Günümüzde kadınların iş hayatında yerini arttırarak alması bağımsız ve kendi ayakları üzerinde duran güçlü bireylerin olduğu toplumlara evrilmemize devasa bir katkıda bulundu. Bu süreçte post-modern toplum analizleri, endüstriyel insan, sonrasında post-endüstriyel insan ve davranış kalıpları üzerine pek çok araştırma yapıldı. Kadınların doğası hakkında konuşma gereği duyanlar oldu, bunu misyon edinenler de oldu. Ancak ben bugün bu konuyu sömürünün başka bir haline değinerek anlatacağım: Ev işleri ve halen kendi sorumluluğunu alamayan düzinelerce erkek...

Yetiştiğimiz toplumdaki paslanmış basmakalıp öğretileri aşmak ne yazık ki zaman alıyor. Kız çocuklarını yetiştirme şeklimizle oğlan çocuklarını yetiştirme şeklimiz arasında dağlar kadar fark var ne yazık ki. Kendi kendine yetebilen kadınlar yaratmayı başardık, yolun başındayız ancak mücadelemiz devam edecek. Peki kendi kendine yeten erkekler? 

Örneğin kaç erkek çamaşır ve bulaşık makinesi kullanmayı biliyor? Karnını doyurabilir, mutfağa girip kendine sağlıklı bir şey hazırlayabilir? Evinin temizliğini yapabilir? Bunları hedef göstermek için değil, yaşıtım arkadaşlarımın ne kadar zorlandığını fark ettiğim için yazıyorum aslında. Öte yandan zaten öyle yetişmemiş birinin ileride evlilik yoluna girmeyi tercih ettiğinde ev işlerini yapma ihtimali oldukça düşük.

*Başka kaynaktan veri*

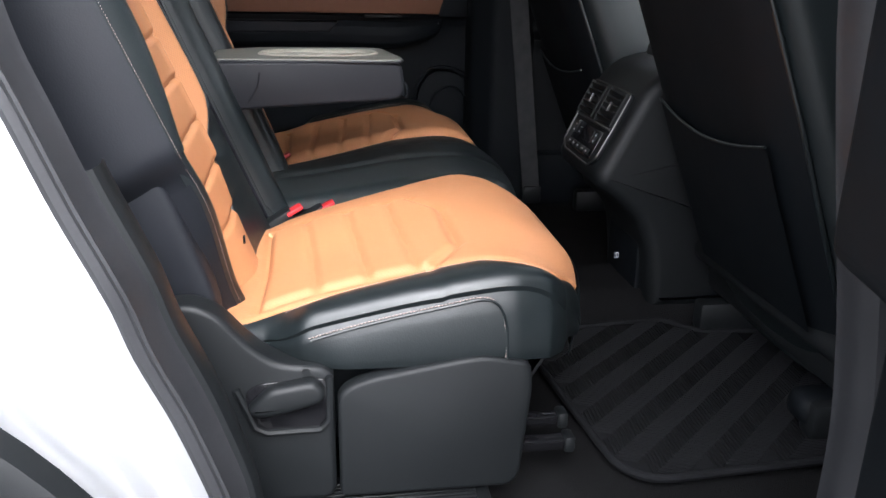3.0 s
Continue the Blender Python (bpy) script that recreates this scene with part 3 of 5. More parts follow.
def seat_back(s, parent):
    """One outboard seat back; s = -1 on the near side, 1 on the far side."""
    a_in, a_out = (A_IN, A_OUT) if s < 0 else (A_IN_FAR, A_OUT_FAR)
    rim = (lambda v: 0.638) if s < 0 else (lambda v: spline(a_out, v) + 0.003)
    drop = base_drop if s < 0 else (lambda v: 0.0)
    lip = (lambda v: 0.054) if s < 0 else (lambda v: back_depth(spline(a_out, v), v, True))

    def tan(p, t):
        v = 0.7 * t - 0.03
        a = spline(a_in, v) + (spline(a_out, v) - spline(a_in, v)) * p
        e = min(p, 1 - p)
        vv, d = roll_over(v, back_depth(a, v, s > 0) - 0.004 * groove(e, 0.012))
        return back_point(s * a, vv, d)
    panel = part("back_panel", grid(tan, 170 if s < 0 else 90, 240 if s < 0 else 140), "tan_back", parent, "tan perforated leather with quilted ribs")

    def strip(p, t):
        v = 0.24 + 0.328 * t
        a0, a1 = spline(a_out, v), rim(v)
        a = a0 + (a1 - a0) * p
        d = lip(v) + (0.018 * crest(v) if s < 0 else -0.02 * p) * (1 - p * p) + 0.006 * math.sin(math.pi * p) - 0.006 * groove(p, 0.12) - 0.03 * smooth(0.92, 1, t)
        return back_point(s * a, v, d)
    def edging(p, t):
        v = -0.02 + 0.262 * t
        return back_point(s * (spline(a_out, v) + ((0.027 if s < 0 else 0.004) - (0.012 if s < 0 else 0.0) * smooth(0.85, 1, t)) * p), v, lip(v) - 0.001 - drop(v) + 0.005 * math.sin(math.pi * p) - 0.01 * p * p)
    part("lower_edging", grid(edging, 6, 24), "black", parent, "black leather edging")
    part("outer_bolster", grid(strip, 10, 40), "black", parent, "black leather bolster edge")

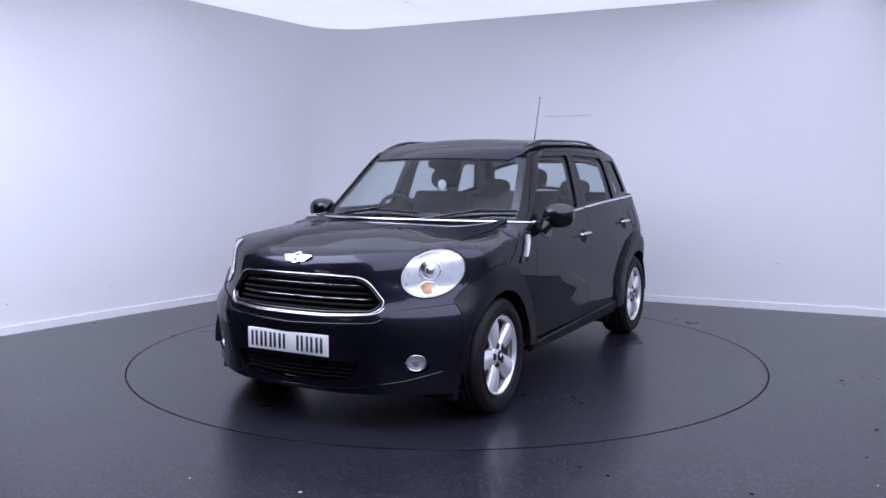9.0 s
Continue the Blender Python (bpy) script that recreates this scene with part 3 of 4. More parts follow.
    for k in range(10):
        y = 0.30 - k * 0.06
        P = trace("back", [(y - 0.013, 0.785), (y + 0.013, 0.785)], 0.001, 0.02)
        part("tailgate_mark", tube(P, 0.006, 6), M_CHROME, car, "chrome lettering bar")
    # dark floor pan
    part("underbody", box(3.1, 1.2, 0.16, (0.0, 0, 0.29), 0.03), M_DARK, car, "dark underbody")
    part("front_undertray", box(0.5, 1.1, 0.12, (1.6, 0, 0.28), 0.03), M_DARK, car)
    part("rear_undertray", box(0.4, 1.0, 0.1, (-1.58, 0, 0.4), 0.03), M_DARK, car)
    for sx, sy in ((1.66, 0.70), (-0.89, 0.68)):
        for sg in (1, -1):
            part("mud_deflector", box(0.04, 0.18, 0.09, (sx, sg * sy, 0.185), 0.01), M_DARK, car)
    # wheel housings
    for cx in (WF, WR):
        for sg in (1, -1):
            bm = bmesh.new()
            rings = []
            for yy in (0.86, 0.55):
                rings.append([bm.verts.new((x, sg * yy, z)) for x, z in arc(cx, WZ, 0.375, -4, 181, 26)])
            for k in range(26):
                bm.faces.new((rings[0][k], rings[0][k + 1], rings[1][k + 1], rings[1][k]))
            bm.faces.new(rings[1])
            part("wheel_housing", bm, M_DARK, car)
    return doorf, doorr


GRILLE = rounded([(-0.40, 0.78), (-0.2, 0.789), (0.2, 0.789), (0.40, 0.78), (0.503, 0.65), (0.452, 0.602), (0.2, 0.594), (-0.2, 0.594), (-0.452, 0.602), (-0.503, 0.65)], 0.055, 6)
front_doors, rear_doors = body()


def cabin():
    # screen and its frame
    ws = rounded([(-0.718, 1.02), (-0.3, 1.03), (0.3, 1.03), (0.718, 1.02), (0.602, 1.405), (0.3, 1.43), (-0.3, 1.43), (-0.602, 1.405)], 0.02)
    panel("windscreen", shell("screen", [ws], 0.05, -0.004, 0), M_GLASS, car, "clear windscreen")
    clear = rounded([(-0.66, 1.07), (-0.3, 1.07), (0.3, 1.07), (0.66, 1.07), (0.562, 1.38), (0.3, 1.405), (-0.3, 1.405), (-0.562, 1.38)], 0.04)
    panel("screen_border", shell("screen", [inset(ws, 0.002), clear], 0.05, -0.008, 0), M_BLACK, car, "black screen border")
    # roof
    xs = np.linspace(0.31, -1.60, 14)
    e = [(x, 0.598 - 0.038 * max(0, (-x - 1.0) / 0.6) - 0.1 * max(0, (x + 0.1) / 0.41) ** 2 * 0.4) for x in xs]
    rf = [(0.535 - 0.6 * y ** 2.2, y) for y in (0.0, 0.15, 0.3, 0.42, 0.5)] + e + [(-1.615, 0.3), (-1.62, 0)]
    rf = rf + [(x, -y) for x, y in rf[::-1][1:-1]]
    panel("roof", shell("roof", [rf], 0.06, 0.0, 0.02), M_PAINT, car, "black painted roof")
    panel("headliner", shell("roof", [inset(rf, 0.03)], 0.08, -0.045, 0), M_LINER, car, "pale grey headliner")
    # side frames with three window openings each
    W1 = rounded([(0.605, 1.055), (0.25, 1.412), (-0.248, 1.428), (-0.16, 1.068)], 0.03)
    W2 = rounded([(-0.372, 1.432), (-0.985, 1.42), (-1.025, 1.385), (-1.05, 1.10), (-0.348, 1.082)], 0.03)
    W3 = rounded([(-1.115, 1.398), (-1.375, 1.40), (-1.5, 1.15), (-1.15, 1.128)], 0.035)
    Pw, _ = onto("screen", [(0.69, 1.0), (0.682, 1.05), (0.668, 1.1), (0.638, 1.2), (0.605, 1.3), (0.572, 1.395)])
    a_edge = [(float(p[0]) - 0.018, float(p[2])) for p in Pw]
    z_top = [(0.29, 1.432), (0.1, 1.466), (-0.4, 1.486), (-1.0, 1.48), (-1.35, 1.455), (-1.56, 1.425)]
    b_edge = [(-1.57, 1.41), (-1.60, 1.33), (-1.645, 1.22), (-1.68, 1.12)]
    out = a_edge + z_top + b_edge + [(-1.6, 1.10), (-1.1, 1.085), (-0.7, 1.07), (-0.2, 1.045), (0.34, 1.015), (0.75, 0.985)]
    fr = shell("cabin", [out, W1, W2, W3], 0.05, 0.003, 0.03)
    pair("side_frame", fr, M_FRAME, car, "satin black window frames and pillars")
    pair("front_side_window", shell("cabin", [inset(W1, -0.012)], 0.06, -0.008, 0), M_GLASS, car)
    pair("rear_side_window", shell("cabin", [inset(W2, -0.012)], 0.06, -0.008, 0), M_TINT, car)
    pair("quarter_window", shell("cabin", [inset(W3, -0.012)], 0.06, -0.008, 0), M_TINT, car)
    # door shut line over the pillar
    for pts in ([(-0.243, 1.06), (-0.29, 1.25), (-0.335, 1.44)], [(-1.083, 1.10), (-1.075, 1.2), (-1.065, 1.34), (-1.03, 1.41), (-0.97, 1.445), (-0.335, 1.455), (0.2, 1.448), (0.285, 1.418), (0.63, 1.068), (0.69, 1.02)]):
        P = trace("cabin", pts, 0.0005, 0.03)
        for sg in (1, -1):
            part("shut_line", tube(P * [1, sg, 1], 0.0035, 6), M_DARK, car)
    # rear screen
    rg = rounded([(-0.60, 1.135), (0.60, 1.135), (0.52, 1.40), (-0.52, 1.40)], 0.05)
    outr = [(-0.705, 1.11), (0, 1.12), (0.705, 1.11), (0.66, 1.25), (0.59, 1.42), (0, 1.45), (-0.59, 1.42), (-0.66, 1.25)]
    panel("rear_screen_frame", shell("gate", [outr, rg], 0.06, 0.0, 0.02), M_BLACK, car, "gloss black tailgate frame")
    panel("rear_screen", shell("gate", [inset(rg, -0.01)], 0.06, -0.006, 0), M_TINT, car, "tinted rear screen")
    # roof spoiler
    bm = bmesh.new()
    rows = []
    for k in range(15):
        y = -0.56 + 1.12 * k / 14
        bow = 0.10 * (abs(y) / 0.56) ** 2.5
        zt = top = float(onto("roof", [(-1.45, min(abs(y), 0.55))])[0][0][2])
        rows.append([bm.verts.new(c) for c in ((-1.42, y, zt + 0.006), (-1.52 + bow * 0.3, y, zt - 0.012), (-1.615 + bow * 0.8, y, zt - 0.04), (-1.622 + bow * 0.8, y, zt - 0.05), (-1.6 + bow * 0.8, y, zt - 0.064), (-1.5 + bow * 0.3, y, zt - 0.07))])
    for a, b in zip(rows, rows[1:]):
        for i in range(6):
            bm.faces.new((a[i], a[(i + 1) % 6], b[(i + 1) % 6], b[i]))
    bm.faces.new(rows[0])
    bm.faces.new(rows[-1][::-1])
    bmesh.ops.recalc_face_normals(bm, faces=bm.faces)
    part("roof_spoiler", bm, M_PAINT, car, "black roof spoiler")
    # roof rails
    for sg in (1, -1):
        P = []
        for k in range(25):
            x = 0.22 - 1.52 * k / 24
            t = min(k, 24 - k) / 5
            h = 0.02 * (1 - (1 - min(t, 1)) ** 2)
            z = float(onto("roof", [(x, 0.535)])[0][0][2])
            P.append((x, sg * 0.535, z + h - 0.004))
        part("roof_rail", tube(P, 0.0095, 8, flat=1.2), M_BLACK, car, "black raised roof rail")
        R = [(x, y, z - 0.018) for x, y, z in P]
        part("rail_foot", tube(R[:5] , 0.012, 8), M_BLACK, car)
        part("rail_foot", tube(R[-5:], 0.012, 8), M_BLACK, car)
    # aerial
    z = float(onto("roof", [(-1.22, 0)])[0][0][2])
    part("aerial_base", ball(0.046, 0.026, 0.026, (-1.19, 0, z + 0.004), 16), M_PLASTIC, car, "black aerial base")
    part("aerial", tube([(-1.222, 0, z + 0.018), (-1.257, 0, z + 0.12), (-1.347, 0, z + 0.40)], [0.006, 0.0035, 0.0025], 6), M_PLASTIC, car, "thin black roof aerial")
    part("aerial_tip", ball(0.005, 0.005, 0.012, (-1.3475, 0, z + 0.402), 8), M_PLASTIC, car)
    # cowl chrome strip and scuttle
    ys = np.linspace(-0.655, 0.655, 23)
    P = []
    for y in ys:
        x = cowl_x(y) - 0.011
        P.append((x, y, 1.013 + 0.014 * (1 - (y / 0.655) ** 2)))
    for sg in (1, -1):
        end = (0.762, sg * (side_y(0.762, 1.0) + 0.004), float(BELT(0.762)))
        P = P + [end] if sg > 0 else [end] + P
    part("cowl_strip", tube(P, 0.009, 8), M_CHROME, car, "chrome strip below the windscreen")
    bm = bmesh.new()
    foot = onto("screen", [(max(-0.66, min(0.66, y)), 1.035) for _, y, _ in P])[0]
    a = [bm.verts.new((x, y, z - 0.004)) for x, y, z in P]
    b = [bm.verts.new((f[0] - 0.01, f[1], 1.03)) for f in foot]
    c = [bm.verts.new((x, y, z - 0.08)) for x, y, z in P]
    for i in range(len(P) - 1):
        bm.faces.new((a[i], a[i + 1], b[i + 1], b[i]))
        bm.faces.new((c[i], c[i + 1], a[i + 1], a[i]))
    part("scuttle_panel", bm, M_PLASTIC, car, "black scuttle panel under the wipers")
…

Gloob'un yayınladığı verilere göre Türkiye'de kadınlar ev işlerine haftada ortalama 261 dakikasını ayırırken erkekler 21 dakikasını ayırıyor. Bu inanılmaz büyük bir uçurum. Bunda yetiştirilme tarzımızın oldukça büyük bir payı var. Üstelik bu "iş bölümü" kadın çalışma hayatındayken de bu oranı koruyarak devam ediyor. Bu bariz bir şekilde ev içi sömürüdür. Hepimizin fark ettiği bir durum olduğuna eminim ancak ne yazık ki çözmek için bireysel bazda neler yapıyoruz tartışma konusu?

Örnek verirken en sevdiğimiz cümle hep "Herkes kendi kapısının önünü süpürsün" olan bir milletiz, sahi en son kapımızın önünü ne zaman süpürdük?